### Task instructions:
Exactly repeat the material, dropping every picture from the copy.

* start Provided material *

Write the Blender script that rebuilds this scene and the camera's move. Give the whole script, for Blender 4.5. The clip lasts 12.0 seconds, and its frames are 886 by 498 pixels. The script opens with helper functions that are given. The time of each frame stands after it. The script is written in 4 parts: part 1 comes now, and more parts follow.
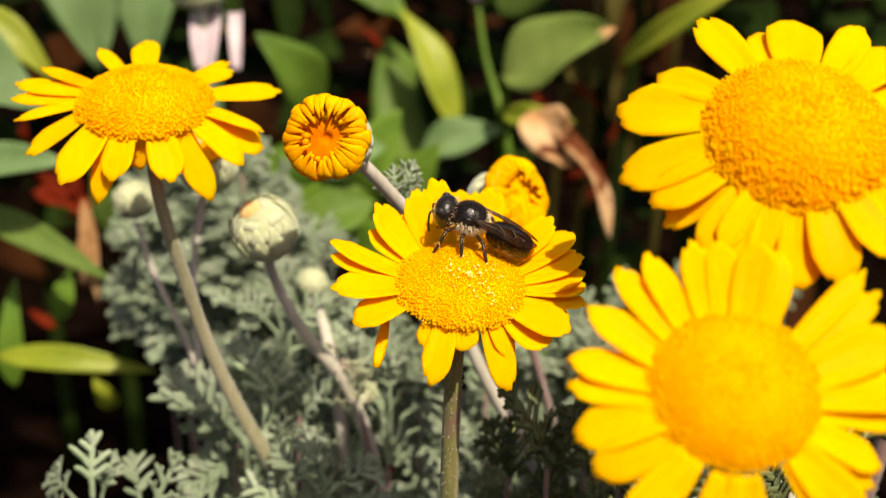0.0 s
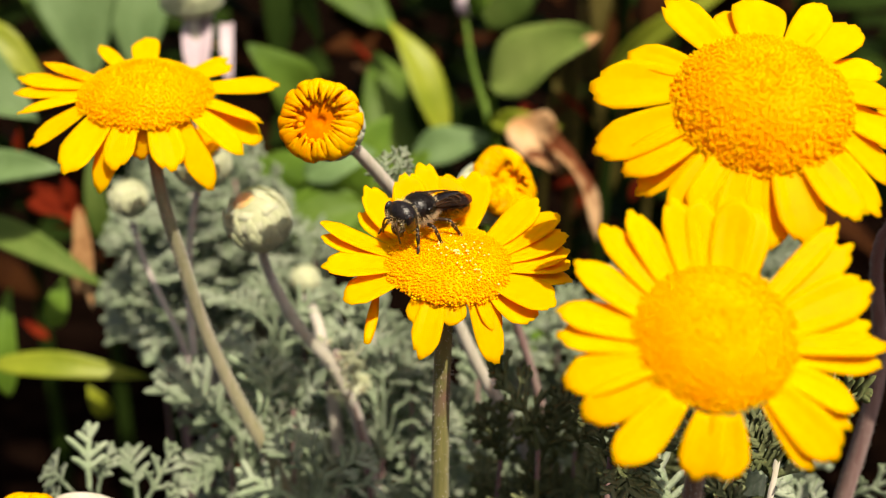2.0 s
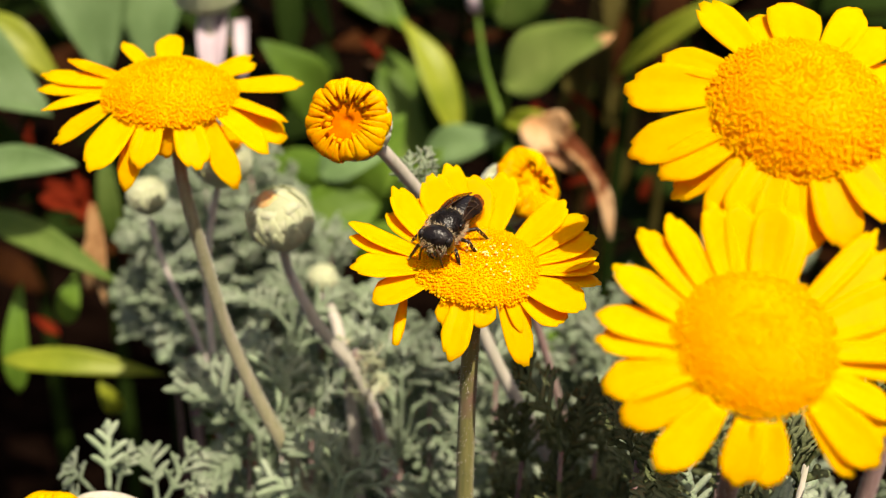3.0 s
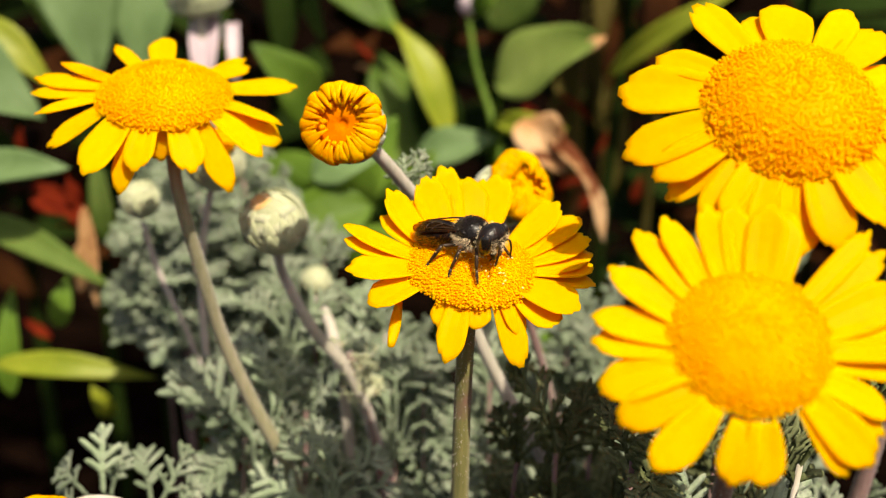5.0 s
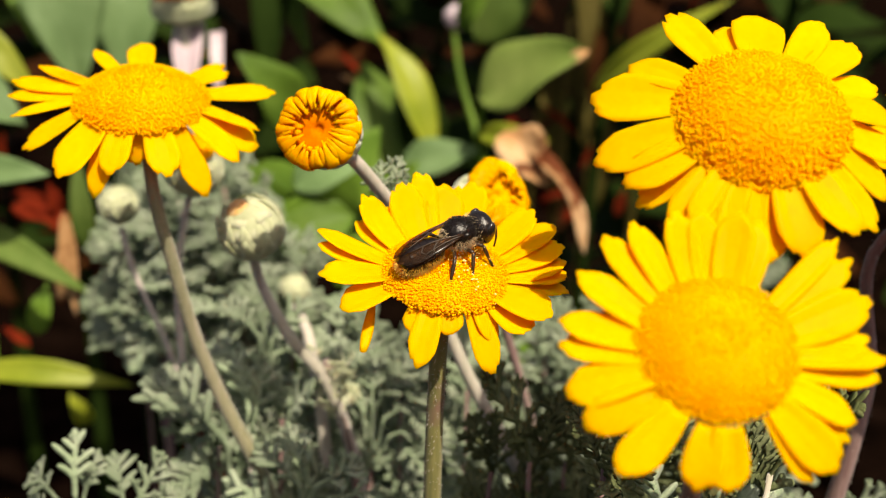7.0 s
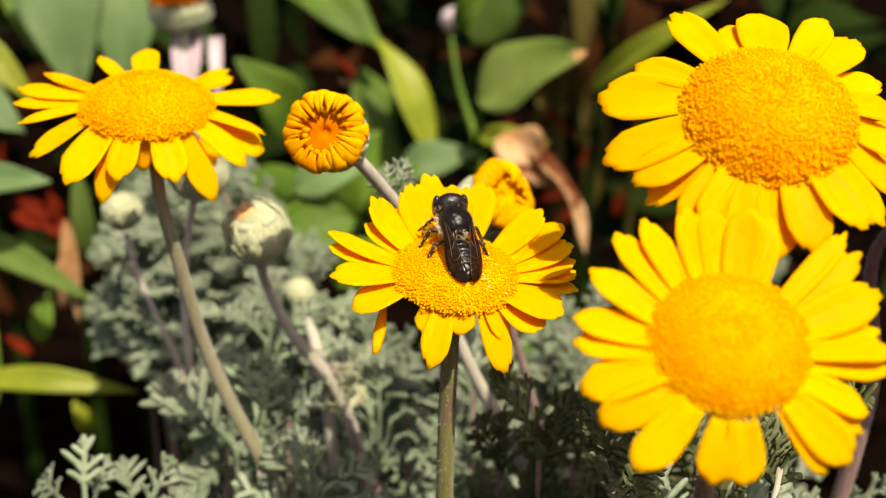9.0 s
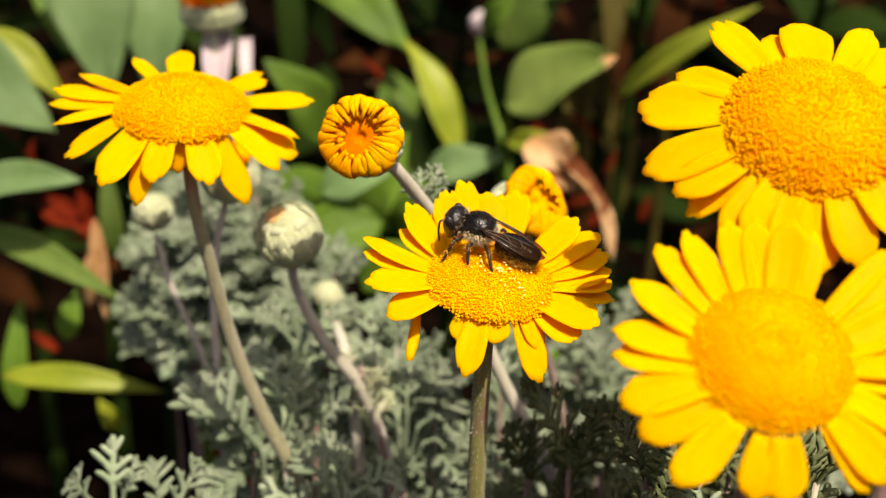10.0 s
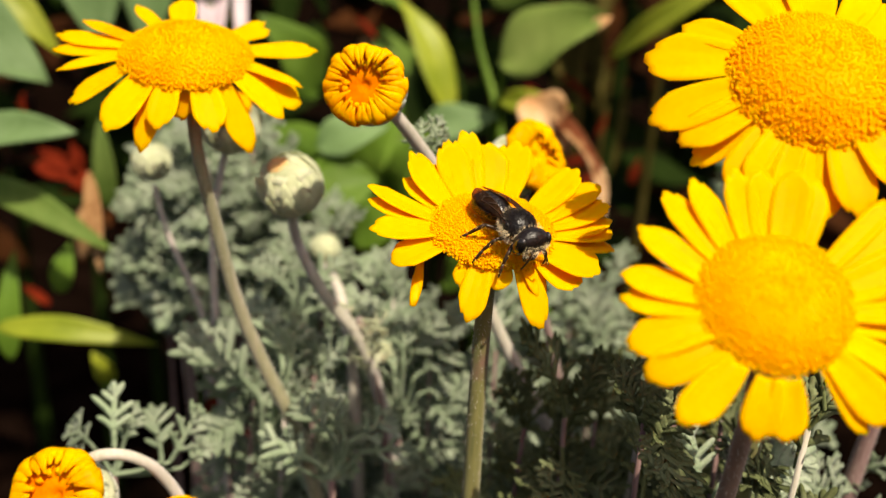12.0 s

* end Provided material *

### Complete response:
Write the Blender script that rebuilds this scene and the camera's move. Give the whole script, for Blender 4.5. The clip lasts 12.0 seconds, and its frames are 886 by 498 pixels. The script opens with helper functions that are given. The time of each frame stands after it. The script is written in 4 parts: part 1 comes now, and more parts follow.
0.0 s
2.0 s
3.0 s
5.0 s
7.0 s
9.0 s
10.0 s
12.0 s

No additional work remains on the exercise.